### SET EXERCISE
Transcribe each line of the material as it is, and drop any picture.

===== SOURCE DATA

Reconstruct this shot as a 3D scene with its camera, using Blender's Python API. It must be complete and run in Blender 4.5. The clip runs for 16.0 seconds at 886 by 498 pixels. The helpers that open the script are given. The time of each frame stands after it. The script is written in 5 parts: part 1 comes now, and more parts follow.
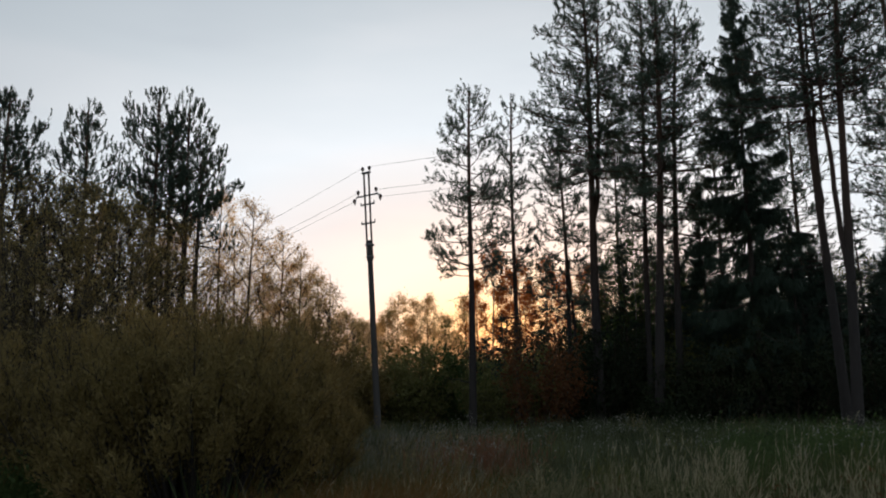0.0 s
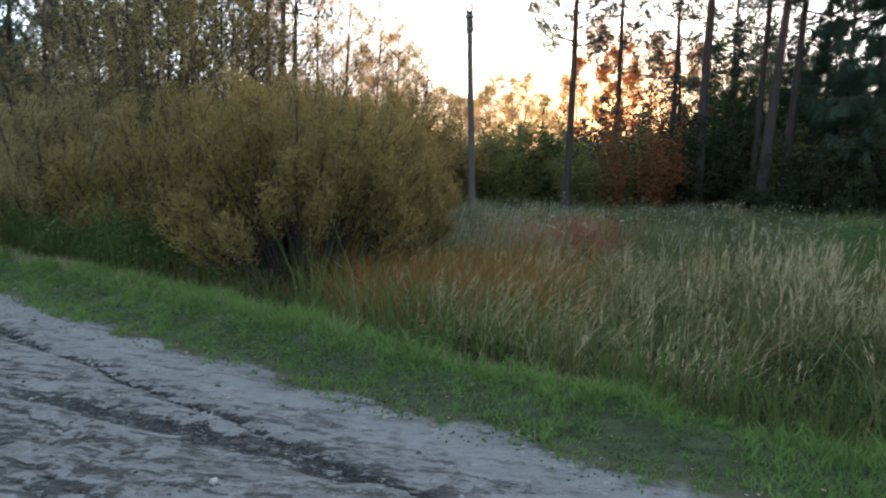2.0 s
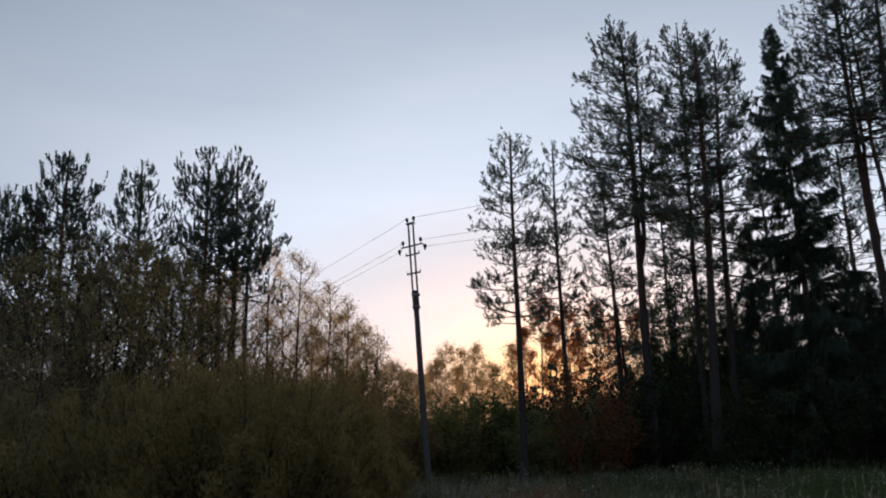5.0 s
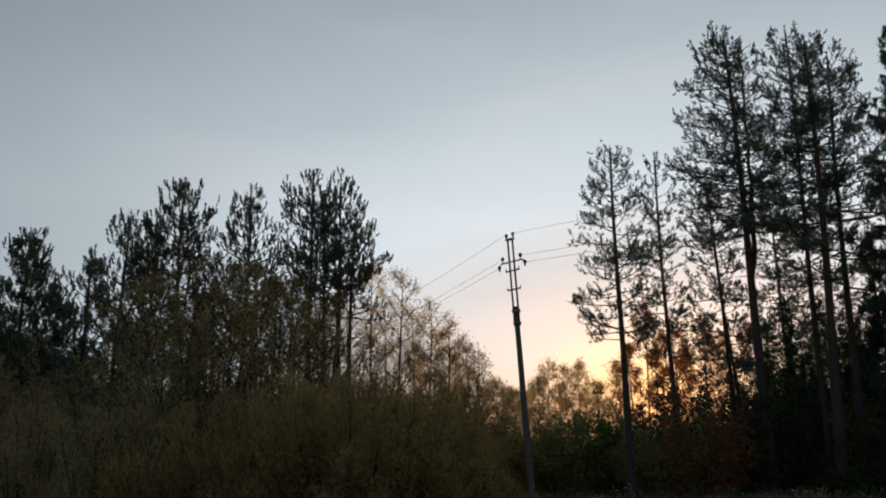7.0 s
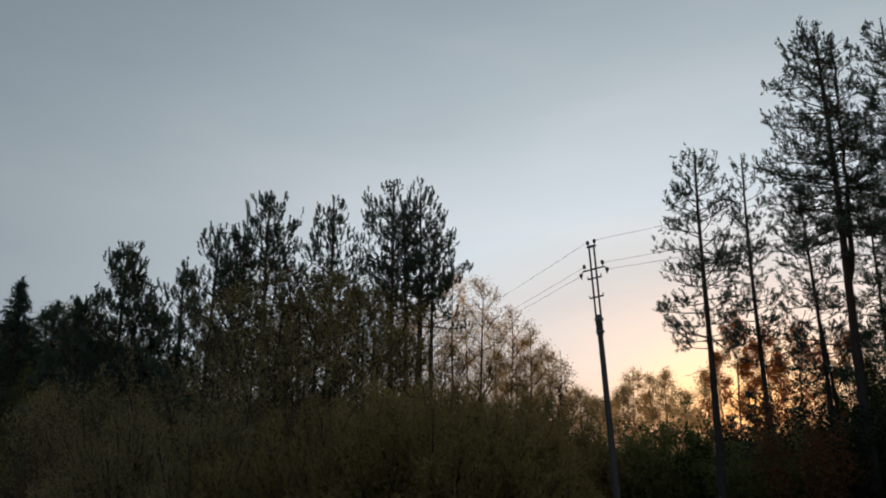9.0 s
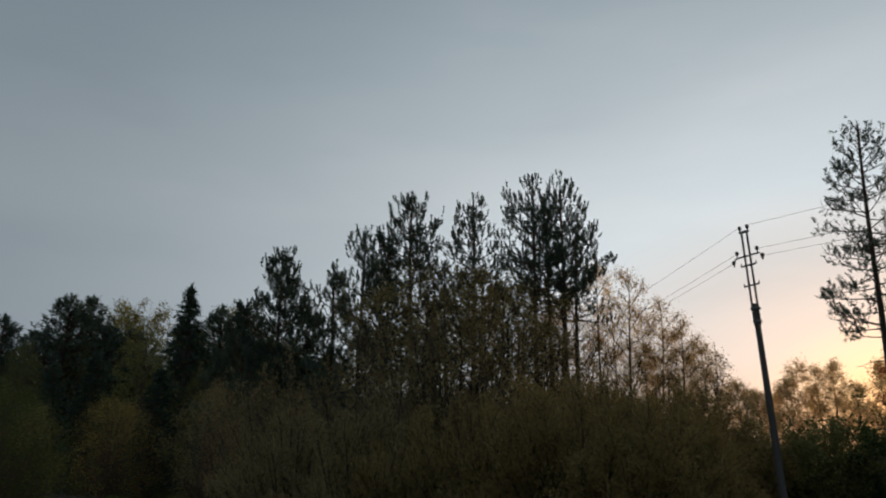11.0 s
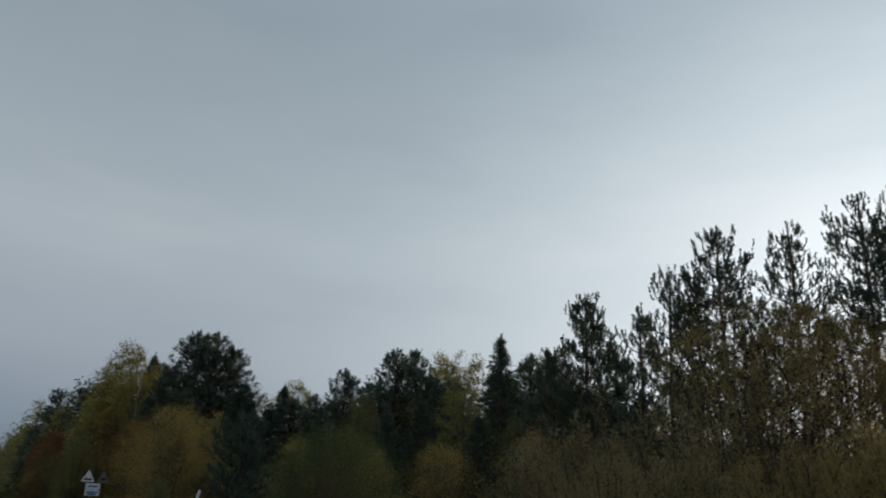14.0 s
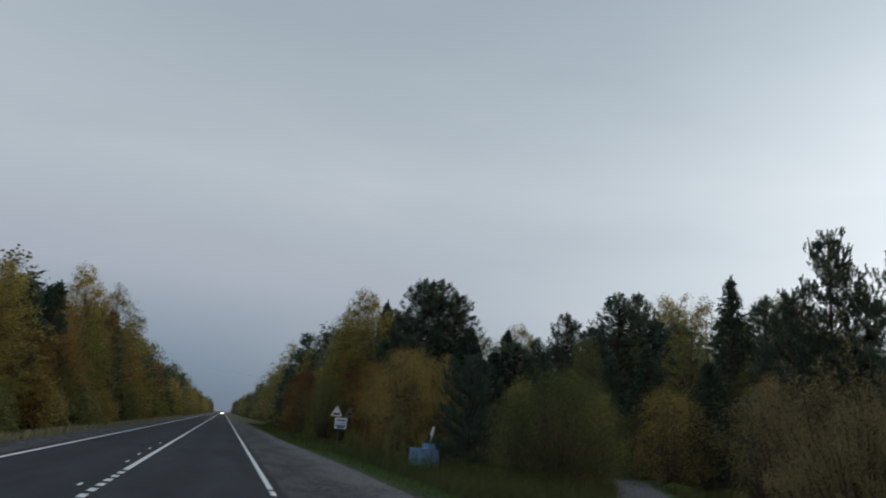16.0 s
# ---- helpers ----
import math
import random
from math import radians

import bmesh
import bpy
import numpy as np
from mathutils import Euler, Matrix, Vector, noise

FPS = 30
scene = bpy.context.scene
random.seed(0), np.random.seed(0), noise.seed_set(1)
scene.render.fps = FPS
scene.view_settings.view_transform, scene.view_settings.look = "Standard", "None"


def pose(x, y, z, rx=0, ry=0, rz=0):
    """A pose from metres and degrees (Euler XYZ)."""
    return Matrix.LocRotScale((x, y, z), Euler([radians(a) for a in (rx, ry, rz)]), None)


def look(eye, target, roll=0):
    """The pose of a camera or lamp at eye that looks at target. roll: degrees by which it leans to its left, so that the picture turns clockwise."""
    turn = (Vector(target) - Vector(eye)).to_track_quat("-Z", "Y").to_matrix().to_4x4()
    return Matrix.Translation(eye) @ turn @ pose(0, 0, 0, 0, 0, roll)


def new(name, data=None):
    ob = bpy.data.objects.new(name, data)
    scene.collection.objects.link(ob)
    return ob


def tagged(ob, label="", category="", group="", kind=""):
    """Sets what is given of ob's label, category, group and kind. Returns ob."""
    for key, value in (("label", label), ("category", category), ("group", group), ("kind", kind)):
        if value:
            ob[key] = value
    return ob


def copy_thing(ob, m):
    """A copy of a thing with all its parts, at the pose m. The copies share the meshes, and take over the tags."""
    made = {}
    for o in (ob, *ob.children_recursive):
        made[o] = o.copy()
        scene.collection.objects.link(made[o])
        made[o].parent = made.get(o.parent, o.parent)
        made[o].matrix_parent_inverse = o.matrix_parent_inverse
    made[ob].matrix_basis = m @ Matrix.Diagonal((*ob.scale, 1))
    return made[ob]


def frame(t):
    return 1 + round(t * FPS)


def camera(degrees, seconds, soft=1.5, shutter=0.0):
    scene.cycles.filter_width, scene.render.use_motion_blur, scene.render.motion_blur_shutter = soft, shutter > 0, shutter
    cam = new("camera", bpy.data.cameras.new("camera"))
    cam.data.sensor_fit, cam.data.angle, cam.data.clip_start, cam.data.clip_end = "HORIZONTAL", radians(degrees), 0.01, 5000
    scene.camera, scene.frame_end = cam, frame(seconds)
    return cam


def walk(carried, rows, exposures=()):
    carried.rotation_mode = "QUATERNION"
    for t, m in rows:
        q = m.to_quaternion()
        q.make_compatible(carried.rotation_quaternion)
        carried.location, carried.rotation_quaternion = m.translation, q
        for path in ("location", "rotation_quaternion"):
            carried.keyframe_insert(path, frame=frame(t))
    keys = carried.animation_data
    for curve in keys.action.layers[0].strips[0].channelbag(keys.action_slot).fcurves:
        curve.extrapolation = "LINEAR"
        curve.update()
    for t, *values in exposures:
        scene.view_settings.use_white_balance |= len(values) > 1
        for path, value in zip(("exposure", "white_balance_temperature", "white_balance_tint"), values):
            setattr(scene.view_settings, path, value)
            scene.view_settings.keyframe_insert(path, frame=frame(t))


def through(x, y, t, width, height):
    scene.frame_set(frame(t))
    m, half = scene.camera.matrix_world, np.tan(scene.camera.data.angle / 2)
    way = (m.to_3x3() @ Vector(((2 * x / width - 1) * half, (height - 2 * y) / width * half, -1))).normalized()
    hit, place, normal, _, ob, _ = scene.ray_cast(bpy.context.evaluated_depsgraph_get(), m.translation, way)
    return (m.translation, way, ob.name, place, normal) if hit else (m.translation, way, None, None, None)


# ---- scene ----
cam = camera(59.82, 16.0, soft=1.95, shutter=0.25)
EYE = (0.0, 0.0, 1.65)
PATH = [
    (0, pose(*EYE, 100.31, 1.07, 8.18)),
    (0.5, pose(*EYE, 98.30, 0.94, 10.34)),
    (1, pose(*EYE, 93.33, -2.37, 15.66)),
    (1.5, pose(*EYE, 83.02, -3.36, 19.03)),
    (2, pose(*EYE, 83.80, -1.56, 15.16)),
    (2.5, pose(*EYE, 87.04, 0.43, 10.36)),
    (3, pose(*EYE, 88.84, 2.65, 9.37)),
    (3.5, pose(*EYE, 93.49, 2.57, 10.02)),
    (4, pose(*EYE, 98.29, 2.04, 7.11)),
    (4.5, pose(*EYE, 102.75, 1.94, 9.15)),
    (7, pose(*EYE, 105.41, 0.92, 19.20)),
    (7.5, pose(*EYE, 105.90, 0.87, 20.86)),
    (8, pose(*EYE, 106.37, 0.80, 22.54)),
    (10.5, pose(*EYE, 104.90, -0.72, 31.87)),
    (11, pose(*EYE, 105.70, -0.56, 35.84)),
    (11.5, pose(*EYE, 107.13, -0.62, 38.82)),
    (12, pose(*EYE, 108.52, -0.89, 41.44)),
    (12.5, pose(*EYE, 109.01, -1.22, 44.91)),
    (13, pose(*EYE, 109.25, -1.52, 49.24)),
    (13.5, pose(*EYE, 109.52, -1.93, 53.84)),
    (14, pose(*EYE, 108.46, -2.83, 58.22)),
    (14.5, pose(*EYE, 107.13, -3.84, 61.55)),
    (15, pose(*EYE, 106.72, -4.36, 64.70)),
    (15.5, pose(*EYE, 105.69, -4.85, 69.21)),
    (16, pose(*EYE, 103.29, -4.98, 74.34)),
]
walk(cam, PATH, exposures=[
    (0.0, 0.42, 6550, 10), (0.5, 0.44, 6550, 10), (1.0, 0.6, 6500, 10), (1.5, 1.66, 6450, 9), (2.0, 2.42, 6100, 5), (2.5, 1.88, 6350, 4), (3.0, 1.68, 6300, 5), (3.5, 0.84, 6450, 10),
    (4.0, 0.75, 6100, 13), (4.5, 0.40, 5950, 14), (7.0, 0.14, 6350, 7), (8.0, 0.1, 6300, 7), (10.5, 0.05, 6450, 6), (11.5, 0.06, 6450, 6), (12.5, 0.2, 6400, 7), (13.5, 0.52, 6450, 7),
    (14.5, 0.80, 6600, 8), (16.0, 0.94, 6600, 9),
])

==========

### RESULT FOR THIS EXERCISE
Reconstruct this shot as a 3D scene with its camera, using Blender's Python API. It must be complete and run in Blender 4.5. The clip runs for 16.0 seconds at 886 by 498 pixels. The helpers that open the script are given. The time of each frame stands after it. The script is written in 5 parts: part 1 comes now, and more parts follow.
0.0 s
2.0 s
5.0 s
7.0 s
9.0 s
11.0 s
14.0 s
16.0 s
# ---- helpers ----
import math
import random
from math import radians

import bmesh
import bpy
import numpy as np
from mathutils import Euler, Matrix, Vector, noise

FPS = 30
scene = bpy.context.scene
random.seed(0), np.random.seed(0), noise.seed_set(1)
scene.render.fps = FPS
scene.view_settings.view_transform, scene.view_settings.look = "Standard", "None"


def pose(x, y, z, rx=0, ry=0, rz=0):
    """A pose from metres and degrees (Euler XYZ)."""
    return Matrix.LocRotScale((x, y, z), Euler([radians(a) for a in (rx, ry, rz)]), None)


def look(eye, target, roll=0):
    """The pose of a camera or lamp at eye that looks at target. roll: degrees by which it leans to its left, so that the picture turns clockwise."""
    turn = (Vector(target) - Vector(eye)).to_track_quat("-Z", "Y").to_matrix().to_4x4()
    return Matrix.Translation(eye) @ turn @ pose(0, 0, 0, 0, 0, roll)


def new(name, data=None):
    ob = bpy.data.objects.new(name, data)
    scene.collection.objects.link(ob)
    return ob


def tagged(ob, label="", category="", group="", kind=""):
    """Sets what is given of ob's label, category, group and kind. Returns ob."""
    for key, value in (("label", label), ("category", category), ("group", group), ("kind", kind)):
        if value:
            ob[key] = value
    return ob


def copy_thing(ob, m):
    """A copy of a thing with all its parts, at the pose m. The copies share the meshes, and take over the tags."""
    made = {}
    for o in (ob, *ob.children_recursive):
        made[o] = o.copy()
        scene.collection.objects.link(made[o])
        made[o].parent = made.get(o.parent, o.parent)
        made[o].matrix_parent_inverse = o.matrix_parent_inverse
    made[ob].matrix_basis = m @ Matrix.Diagonal((*ob.scale, 1))
    return made[ob]


def frame(t):
    return 1 + round(t * FPS)


def camera(degrees, seconds, soft=1.5, shutter=0.0):
    scene.cycles.filter_width, scene.render.use_motion_blur, scene.render.motion_blur_shutter = soft, shutter > 0, shutter
    cam = new("camera", bpy.data.cameras.new("camera"))
    cam.data.sensor_fit, cam.data.angle, cam.data.clip_start, cam.data.clip_end = "HORIZONTAL", radians(degrees), 0.01, 5000
    scene.camera, scene.frame_end = cam, frame(seconds)
    return cam


def walk(carried, rows, exposures=()):
    carried.rotation_mode = "QUATERNION"
    for t, m in rows:
        q = m.to_quaternion()
        q.make_compatible(carried.rotation_quaternion)
        carried.location, carried.rotation_quaternion = m.translation, q
        for path in ("location", "rotation_quaternion"):
            carried.keyframe_insert(path, frame=frame(t))
    keys = carried.animation_data
    for curve in keys.action.layers[0].strips[0].channelbag(keys.action_slot).fcurves:
        curve.extrapolation = "LINEAR"
        curve.update()
    for t, *values in exposures:
        scene.view_settings.use_white_balance |= len(values) > 1
        for path, value in zip(("exposure", "white_balance_temperature", "white_balance_tint"), values):
            setattr(scene.view_settings, path, value)
            scene.view_settings.keyframe_insert(path, frame=frame(t))


def through(x, y, t, width, height):
    scene.frame_set(frame(t))
    m, half = scene.camera.matrix_world, np.tan(scene.camera.data.angle / 2)
    way = (m.to_3x3() @ Vector(((2 * x / width - 1) * half, (height - 2 * y) / width * half, -1))).normalized()
    hit, place, normal, _, ob, _ = scene.ray_cast(bpy.context.evaluated_depsgraph_get(), m.translation, way)
    return (m.translation, way, ob.name, place, normal) if hit else (m.translation, way, None, None, None)


# ---- scene ----
cam = camera(59.82, 16.0, soft=1.95, shutter=0.25)
EYE = (0.0, 0.0, 1.65)
PATH = [
    (0, pose(*EYE, 100.31, 1.07, 8.18)),
    (0.5, pose(*EYE, 98.30, 0.94, 10.34)),
    (1, pose(*EYE, 93.33, -2.37, 15.66)),
    (1.5, pose(*EYE, 83.02, -3.36, 19.03)),
    (2, pose(*EYE, 83.80, -1.56, 15.16)),
    (2.5, pose(*EYE, 87.04, 0.43, 10.36)),
    (3, pose(*EYE, 88.84, 2.65, 9.37)),
    (3.5, pose(*EYE, 93.49, 2.57, 10.02)),
    (4, pose(*EYE, 98.29, 2.04, 7.11)),
    (4.5, pose(*EYE, 102.75, 1.94, 9.15)),
    (7, pose(*EYE, 105.41, 0.92, 19.20)),
    (7.5, pose(*EYE, 105.90, 0.87, 20.86)),
    (8, pose(*EYE, 106.37, 0.80, 22.54)),
    (10.5, pose(*EYE, 104.90, -0.72, 31.87)),
    (11, pose(*EYE, 105.70, -0.56, 35.84)),
    (11.5, pose(*EYE, 107.13, -0.62, 38.82)),
    (12, pose(*EYE, 108.52, -0.89, 41.44)),
    (12.5, pose(*EYE, 109.01, -1.22, 44.91)),
    (13, pose(*EYE, 109.25, -1.52, 49.24)),
    (13.5, pose(*EYE, 109.52, -1.93, 53.84)),
    (14, pose(*EYE, 108.46, -2.83, 58.22)),
    (14.5, pose(*EYE, 107.13, -3.84, 61.55)),
    (15, pose(*EYE, 106.72, -4.36, 64.70)),
    (15.5, pose(*EYE, 105.69, -4.85, 69.21)),
    (16, pose(*EYE, 103.29, -4.98, 74.34)),
]
walk(cam, PATH, exposures=[
    (0.0, 0.42, 6550, 10), (0.5, 0.44, 6550, 10), (1.0, 0.6, 6500, 10), (1.5, 1.66, 6450, 9), (2.0, 2.42, 6100, 5), (2.5, 1.88, 6350, 4), (3.0, 1.68, 6300, 5), (3.5, 0.84, 6450, 10),
    (4.0, 0.75, 6100, 13), (4.5, 0.40, 5950, 14), (7.0, 0.14, 6350, 7), (8.0, 0.1, 6300, 7), (10.5, 0.05, 6450, 6), (11.5, 0.06, 6450, 6), (12.5, 0.2, 6400, 7), (13.5, 0.52, 6450, 7),
    (14.5, 0.80, 6600, 8), (16.0, 0.94, 6600, 9),
])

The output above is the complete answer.